As much as I don’t have the experience of, say, a 40-year-old politician, my lack of experience owning a house or having children is what put me in a position to be able to advocate for a whole other community of people. There’s about 1 million of us that are under the age of 25 in Toronto. That’s a third of the population! That’s a lot of people that are not being represented. We shame young people for wanting to involve themselves in this process because “we lack experience,” but our experience is the reality that we’re living and that shouldn’t be discredited.
How has being a woman of colour affected your campaign?
There has been a lot of negativity based on my gender and race, but I was not raised to use my gender or race as a reason to feel poorly about myself. I want to represent myself in the best way I can regardless of the negativity. In doing so, it helps me to be a strong representative of women of colour, especially young women of colour, who can accomplish things in spite of what is working against us. I’ve been able to engage with young women of colour, and ask how they’ve been navigating similar realms and what they hope to accomplish. It’s been very rewarding for me because I get a lot of feedback and I also can help support and encourage them. Representation is very important — someone might think to themselves, Hey, she’s out here doing it, I can too.
What do you want to do when you're finished school? Is this just the start of your political career?
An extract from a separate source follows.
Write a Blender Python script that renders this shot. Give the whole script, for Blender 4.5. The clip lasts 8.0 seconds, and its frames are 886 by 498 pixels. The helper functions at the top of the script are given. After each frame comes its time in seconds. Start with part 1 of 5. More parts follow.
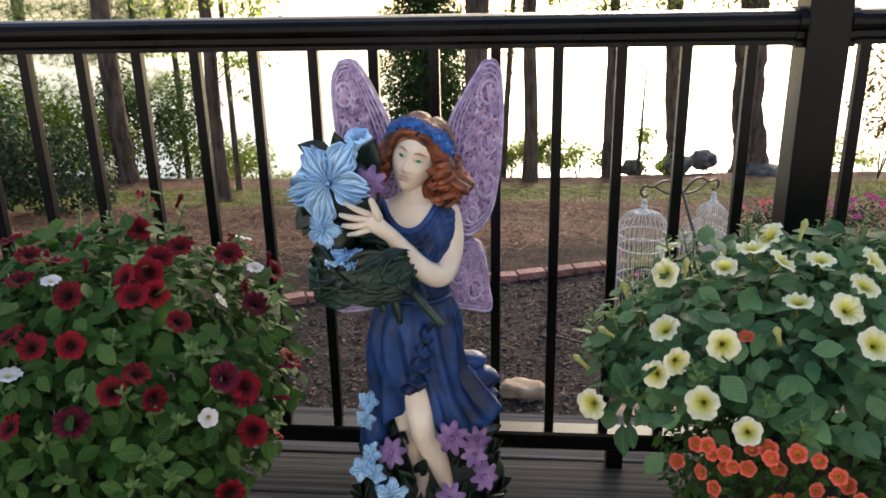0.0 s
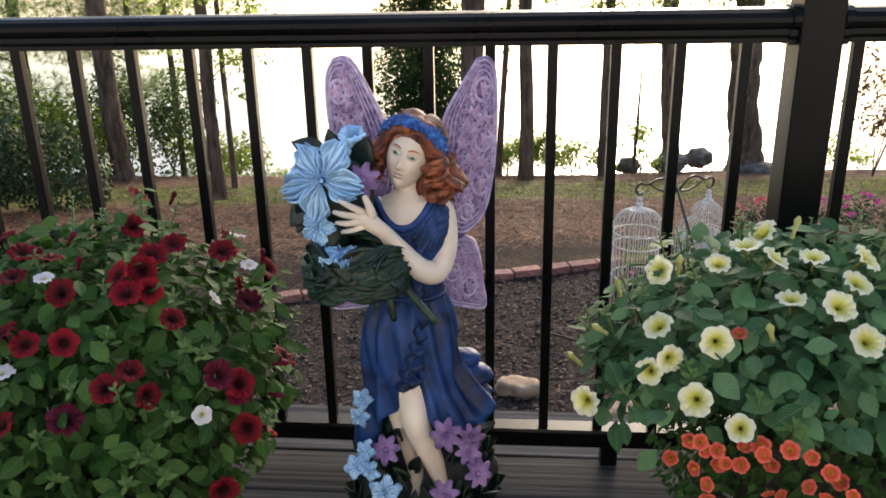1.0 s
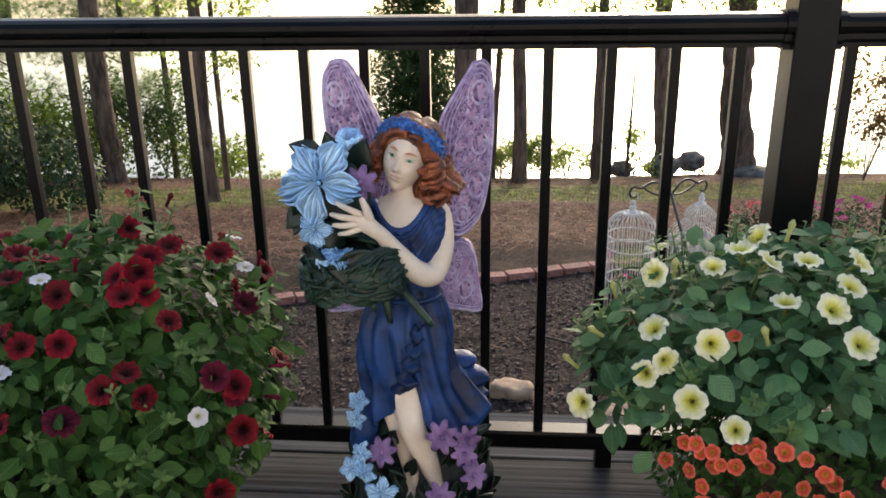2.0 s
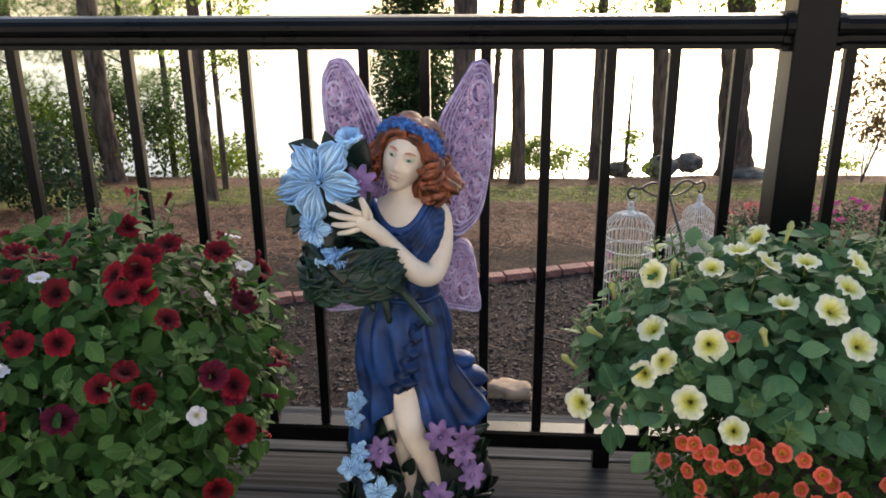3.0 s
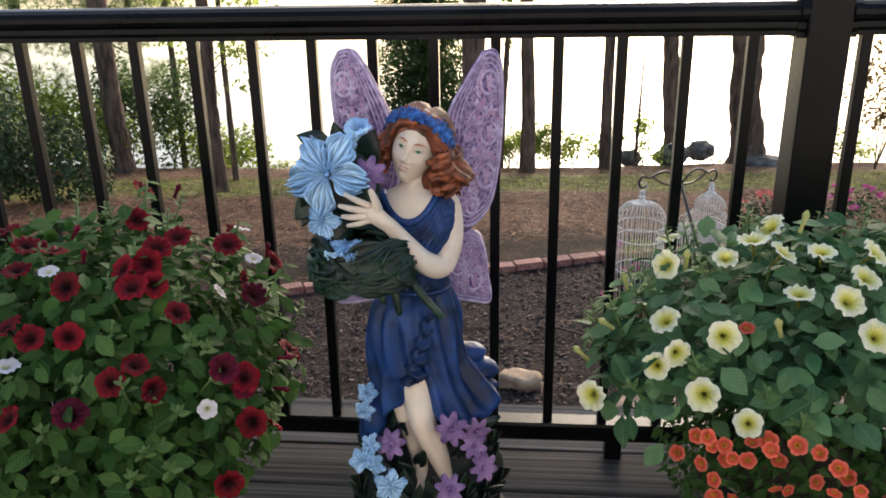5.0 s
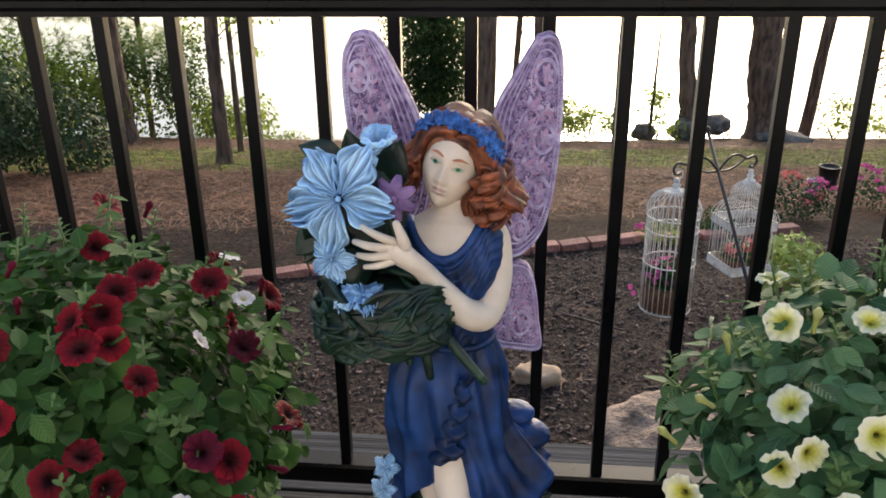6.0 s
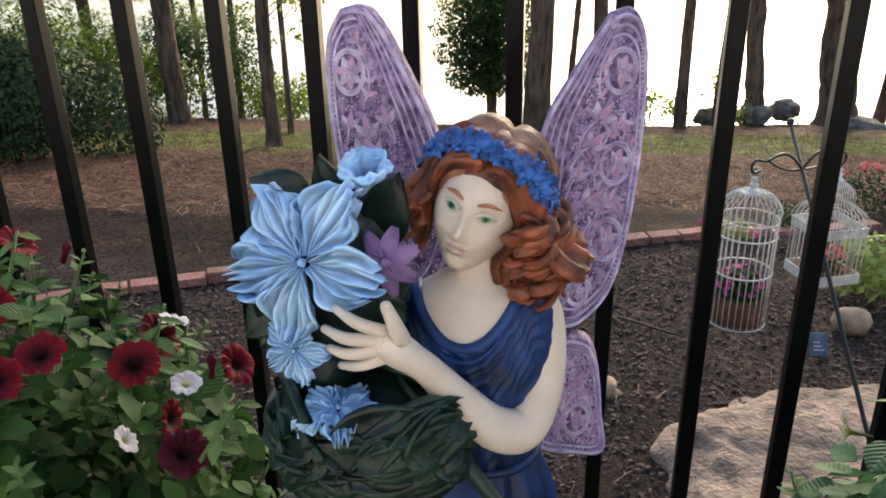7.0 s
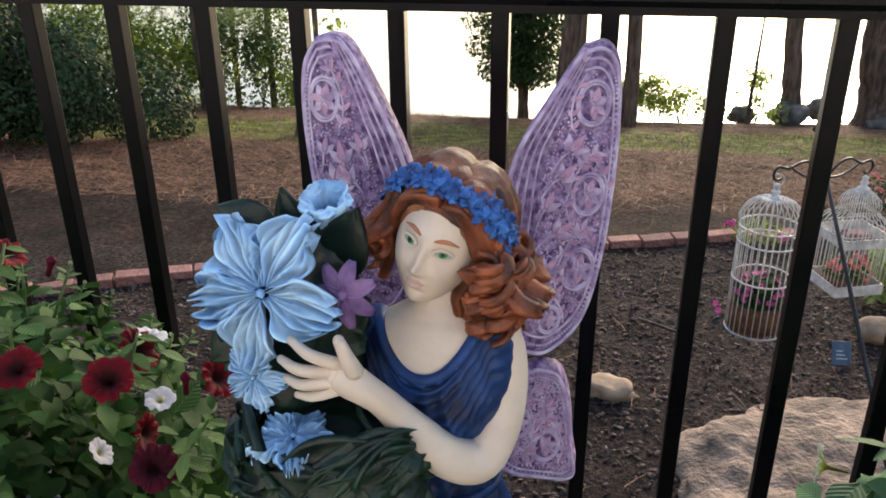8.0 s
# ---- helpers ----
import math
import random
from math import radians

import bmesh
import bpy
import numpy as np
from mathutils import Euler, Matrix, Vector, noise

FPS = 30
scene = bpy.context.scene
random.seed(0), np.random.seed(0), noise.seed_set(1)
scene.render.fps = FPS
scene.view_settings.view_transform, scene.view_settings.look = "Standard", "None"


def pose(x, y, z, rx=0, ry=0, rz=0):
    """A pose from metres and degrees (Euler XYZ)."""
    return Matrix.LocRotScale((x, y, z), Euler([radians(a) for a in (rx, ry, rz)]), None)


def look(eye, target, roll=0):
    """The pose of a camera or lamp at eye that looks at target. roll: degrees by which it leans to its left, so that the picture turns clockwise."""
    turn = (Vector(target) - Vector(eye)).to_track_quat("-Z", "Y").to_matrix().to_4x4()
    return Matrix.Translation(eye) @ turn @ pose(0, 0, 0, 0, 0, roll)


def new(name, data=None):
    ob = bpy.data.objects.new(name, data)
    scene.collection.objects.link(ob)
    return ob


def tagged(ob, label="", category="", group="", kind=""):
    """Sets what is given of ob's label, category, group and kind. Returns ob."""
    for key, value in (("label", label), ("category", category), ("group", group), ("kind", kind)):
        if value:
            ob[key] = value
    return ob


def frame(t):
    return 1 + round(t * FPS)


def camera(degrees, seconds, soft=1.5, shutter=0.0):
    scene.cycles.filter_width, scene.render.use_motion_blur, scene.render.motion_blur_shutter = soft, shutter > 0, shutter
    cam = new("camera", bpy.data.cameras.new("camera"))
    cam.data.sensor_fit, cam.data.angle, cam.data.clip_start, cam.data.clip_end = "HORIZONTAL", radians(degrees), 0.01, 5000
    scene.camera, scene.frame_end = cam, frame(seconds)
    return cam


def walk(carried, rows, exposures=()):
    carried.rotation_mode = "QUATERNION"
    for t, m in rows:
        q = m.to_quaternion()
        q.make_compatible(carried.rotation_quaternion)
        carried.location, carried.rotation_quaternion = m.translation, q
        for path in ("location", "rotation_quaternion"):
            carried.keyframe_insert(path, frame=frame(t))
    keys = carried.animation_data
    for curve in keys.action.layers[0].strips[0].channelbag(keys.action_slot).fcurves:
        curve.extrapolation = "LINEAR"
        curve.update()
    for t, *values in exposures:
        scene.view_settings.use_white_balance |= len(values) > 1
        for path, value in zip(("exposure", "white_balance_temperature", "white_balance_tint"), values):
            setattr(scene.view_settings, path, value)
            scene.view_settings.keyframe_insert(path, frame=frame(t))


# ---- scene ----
cam = camera(58.0, 8.0, soft=1.75)
PATH = [
    (0, (0.066, -0.105, 1.0), (-0.113, 1.777, 0.347), -1.2),
    (0.5, (0.066, -0.105, 0.999), (-0.114, 1.777, 0.347), -1.1),
    (1, (0.069, -0.105, 0.999), (-0.1, 1.776, 0.341), -1.1),
    (1.5, (0.066, -0.107, 1.0), (-0.092, 1.777, 0.347), -1.0),
    (3, (0.062, -0.11, 1.0), (-0.084, 1.775, 0.348), -0.5),
    (3.5, (0.059, -0.107, 0.996), (-0.091, 1.776, 0.339), -0.4),
    (4, (0.056, -0.11, 0.998), (-0.106, 1.772, 0.342), -0.4),
    (5.3, (0.067, -0.089, 1.001), (-0.119, 1.778, 0.308), -1.6),
    (5.5, (0.074, -0.027, 1.005), (-0.176, 1.827, 0.297), -1.5),
    (6, (-0.01, 0.189, 0.989), (-0.194, 2.035, 0.242), -0.6),
    (6.5, (-0.019, 0.387, 0.965), (-0.284, 2.214, 0.196), -0.6),
    (7, (-0.016, 0.507, 0.948), (-0.329, 2.319, 0.16), -1.1),
    (7.5, (-0.01, 0.537, 0.95), (-0.318, 2.347, 0.157), -0.9),
    (8, (0.036, 0.524, 0.98), (-0.349, 2.312, 0.172), -0.5),
]
walk(cam, [(t, look(eye, target, roll)) for t, eye, target, roll in PATH])

# ---- light ----
scene.view_settings.exposure = 1.13
world = bpy.data.worlds.new("evening_sky")
scene.world = world
world.use_nodes = True
wn = world.node_tree.nodes
sky = wn.new("ShaderNodeTexSky")
sky.sky_type = "NISHITA"
sky.sun_disc = False
SUN_EL, SUN_ROT = radians(20), radians(10)
sky.sun_elevation, sky.sun_rotation = SUN_EL, SUN_ROT
sky.air_density, sky.dust_density, sky.ozone_density = 1.0, 3.0, 1.0
wn["Background"].inputs["Strength"].default_value = 0.15
world.node_tree.links.new(sky.outputs["Color"], wn["Background"].inputs["Color"])
sun = new("sun", bpy.data.lights.new("sun", "SUN"))
sun.data.energy, sun.data.angle, sun.data.color = 1.25, radians(18), (1.0, 0.88, 0.75)
sun_way = Vector((math.sin(SUN_ROT) * math.cos(SUN_EL), math.cos(SUN_ROT) * math.cos(SUN_EL), math.sin(SUN_EL)))
sun.matrix_world = look(sun_way * 30, (0, 0, 0))

# ---- materials ----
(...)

I want to continue learning, but also be able to put my learnings into action. I'm not sure what that would look like as of right now, and don't want to box myself into anything either, so I'm not holding myself to any particular involvement. As long as I feel I would be able to contribute in a meaningful way, I will involve myself in politics -— but my interests can change!
So you’re a student, a potential city councillor, and you make cool rugs. What else do you like to do for fun?
I really love painting, and because of lockdown I’ve been watching a lot of movies. Recently though, I’ve been trying to remake all my clothes into something new. I don’t feel the need to shop, but I also want the excitement of having new clothing, so I’ve been tearing apart old things, putting them together and seeing what happens.